8.  Can we use “dupe” and “useful idiot” interchangeably?

I suppose we could, but, if I wanted to be strict about it, I’d use them interchangeably only for a limited period, namely, the Cold War. The phrase “useful idiot” is attributed to Lenin. So, that term caught on early in the 20th century. The term “dupe” is broader and deeper, with roots in the founding of the American republic. George Washington actually warned of “dupes” in his “Farewell Address.” Also, I would add that the term “dupe” was more common than “useful idiot” throughout even the Cold War period. In Hollywood in the 1940s and 1950s, for example, it was very common to hear some celebrity like Humphrey Bogart, or Ronald Reagan, or Edward G. Robinson, or John Garfield, exclaim, “Boy, was I duped.” They rarely said, “Boy, was I a useful idiot.” “Duped” has been the more common word.

9.  Explain the harm that these progressive dupes have caused? And when you say they have aided America’s enemies, do you believe this was their intention?

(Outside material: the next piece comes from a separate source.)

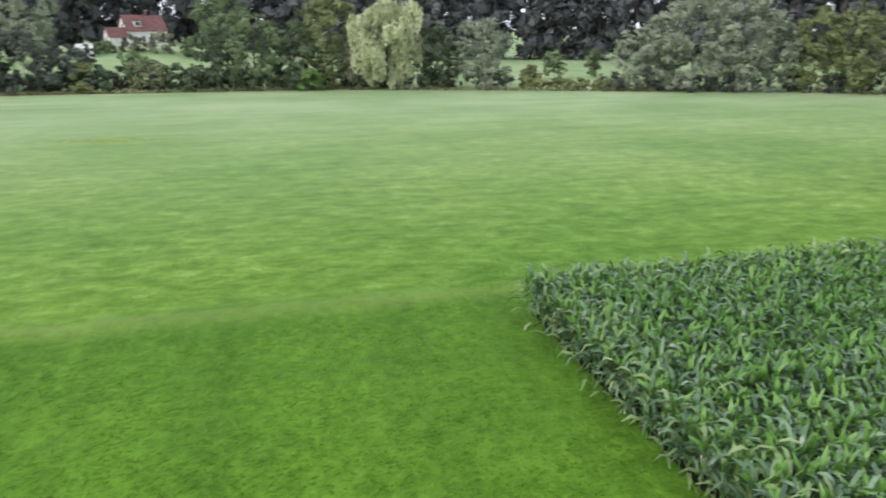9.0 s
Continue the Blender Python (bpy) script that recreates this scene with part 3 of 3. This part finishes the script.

It wasn’t their intention. That’s the very essence of being duped: you’re unwittingly misled. A dupe has been deliberately manipulated — preyed by those with concealed purposes not disclosed to the dupe. This can have the ultimate effect of helping the enemy, but the willful intent is on the side of the duper, not the duped.

The dupes are culpable, to some degree, but they are really innocent. They’re oblivious.

10.  Any plans to write another book? If so, about what?

Right now, I have a few ideas, but I’m not sure what I’ll do next. These things aren’t always planned. Ten years ago, I could not have imagined writing this book. I set aside three or four other book ideas once I started looking through the archives and got the motivation. So, I’m not sure.